There’s a lively #anthropology debate on over at the collective blog Savage Minds. Do check it out! Here’s my tuppence worth (as posted in the comments section):

I’d like to accept Kerim’s invitation to go with the quasi-orality of blogging and think aloud for a moment, not as hastily as in a real-time interaction, but certainly not as sluggishly as in a peer-reviewed publication.

I agree with the need to draw more theoretical inspiration from our ethnographic encounters, and would add to this an often forgotten component of anthropological work, namely regional traditions of ethnographic writing, e.g. see Localizing strategies. Fardon, Richard, ed. (1990). That is, those of us who develop a regional specialisation or two have rich regional traditions (e.g. SE Asia, Europe, Melanesia) to draw inspiration and concepts from and to critique, a middle-range field of knowledge to write for and against. Some theoretical challenges will be commonly found across regions (e.g. internet activism), others will be region-specific (e.g. the cultural salience of notions of ‘malu’ in Insular SE Asia) but not for that reason less worthy of attention.

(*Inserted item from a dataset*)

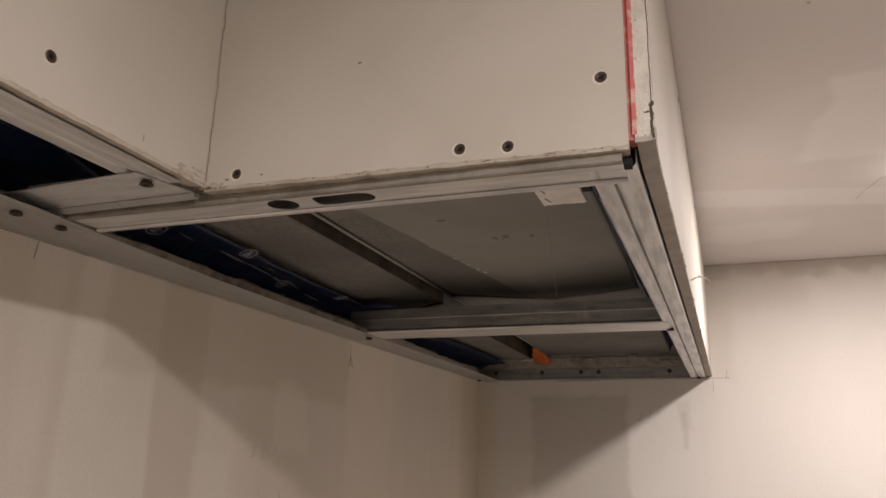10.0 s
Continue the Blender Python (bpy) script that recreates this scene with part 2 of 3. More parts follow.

In our efforts to appeal to as wide a metropolitan market as possible, it seems to me that we tend to downplay this crucial regional dimension of ethnographic research – certainly when it comes to theorising for an interdisciplinary audience.

2 Comments leave one →
  1. Bea Preece permalink
    June 28, 2012 12:33 pm

    Dr. Postill,

    The Economist magazine recently interviewed linguist Geoffrey Nunberg about “Words as Data” ( dealing with language dynamics, social behavior changes, ethnographics, technology and social sciences. Have you heard the interview? If so, what is your take on it? Thanks in advanced for your reply.

  2. June 28, 2012 9:47 pm

    Hi Brea. Many thanks for the link; no, I hadn’t come across this interview.

    I find the idea that words fly together in flocks and the connection of language and social change (e.g. how various -isms arose together in C19) very interesting.

    His point about the more significant technological breakthroughs in recent years, incl. blogs and social networking sites, being the product of both social and technical knowledge (more so than in past decades) is also intriguing.

    I think I’ll have to read up on his work!